The long, narrow valley in which Zincirli is situated is only 10–20 kilometers in width. The eastern side of this valley is bordered by the Kurt Dağ, a range of low mountains. The Karasu River, a northern tributary of the Orontes, flows southward through the valley, which lies along a major geological fault. In fact, the narrow valley in which Zincirli lies is the northernmost extension of the 6,000-kilometer Syro-African Rift that skirts the eastern shore of the Mediterranean and includes the valley of the Orontes River in western Syria, the Bekaa Valley in Lebanon, and, further south, the Sea of Galilee, Jordan River, and Dead Sea, and ultimately extends all the way to Mozambique in East Africa.

Climate and Natural Resources

Zincirli is in a Mediterranean-type climatic zone characterized by hot, dry summers and cool, rainy winters, with abundant resources for rain-fed agriculture in the valley bottom and for pasturing herds and flocks in the nearby hills. The Amanus Mountains receive substantial precipitation, averaging 1,000 millimeters or more per year. In ancient times, before modern deforestation due to logging and overgrazing, the mountain slopes supported dense forests consisting mainly of coniferous species such as fir, spruce, cedar, pine, and juniper. This region was thus a major source of high-quality timber and other tree products such as resin, which were exported to the great cities of Syria and Mesopotamia from very early times.

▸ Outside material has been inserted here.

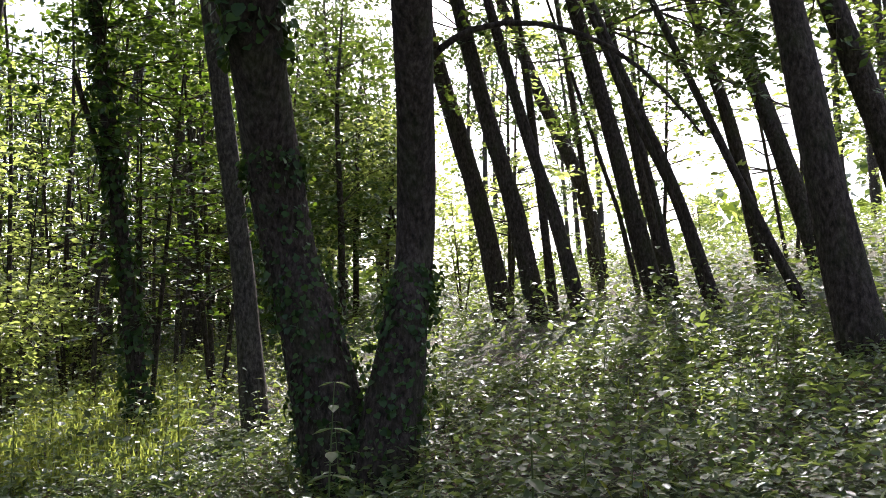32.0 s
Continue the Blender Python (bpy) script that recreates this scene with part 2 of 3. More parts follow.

East of Zincirli, where annual rainfall rapidly declines with increasing distance from the sea due to the rain shadow cast by the Amanus Mountains, the dense forest of ancient times gave way to a typical Mediterranean scrubland or maquis, consisting of clumps of terebinth, oak, pistachio, and other small trees and broad-leaved evergreen shrubs—many of them aromatic, such as mint, laurel, and myrtle.

Wild game abounded around Zincirli in ancient times, as is attested by the hunting scenes found on Iron Age stone reliefs at Zincirli and by animal bones excavated at the site. Native to the wooded mountains and foothills near the site were deer, hares, and wild boars, as well as large predators such as wolves, lions, and bears. The streams and marshes of the Karasu River valley were home to a wide variety of fish, turtles, and water fowl, augmented by the millions of migratory birds that passed through the narrow valley in their seasonal movements from Russia to Africa.

In addition to these wild resources, the ancient inhabitants of Zincirli farmed the rich soils of the valley, raising wheat and barley, as well as various vegetables, and cultivating grapes, olives, and figs—for all of which there is excavated botanical evidence as well as ancient textual documentation. These crops, combined with the herding of sheep, goats, and cattle, and the hunting of wild game, provided a typical Mediterranean subsistence economy in ancient Sam’al.

A view of Zincirli, facing east, as seen from the foothills of the Amanus Mountains. The western half of the site is covered in the trees and houses of a modern village. The low mountain range called the Kurt Dağ is visible in the distance, bordering the eastern side of the fertile valley in which Zincirli is situated.

A view, facing northwest, of the upper mound of Zincirli, with the Amanus Mountains looming in the background. The mountain slopes were more thickly forested in the Bronze and Iron Ages, and teemed with wild game, such as are depicted on the Iron Age reliefs found at the site. But intensive logging and grazing in recent centuries have caused soil erosion, and a more meager second-growth forest now blankets the slopes. In the foreground is the 2007 excavation trench in Area 3 (the Southern Citadel), in which remnants are visible of the stone glacis that covered the earthen rampart of the Iron Age royal citadel. The trees and houses of the modern village occupy the western side of the site.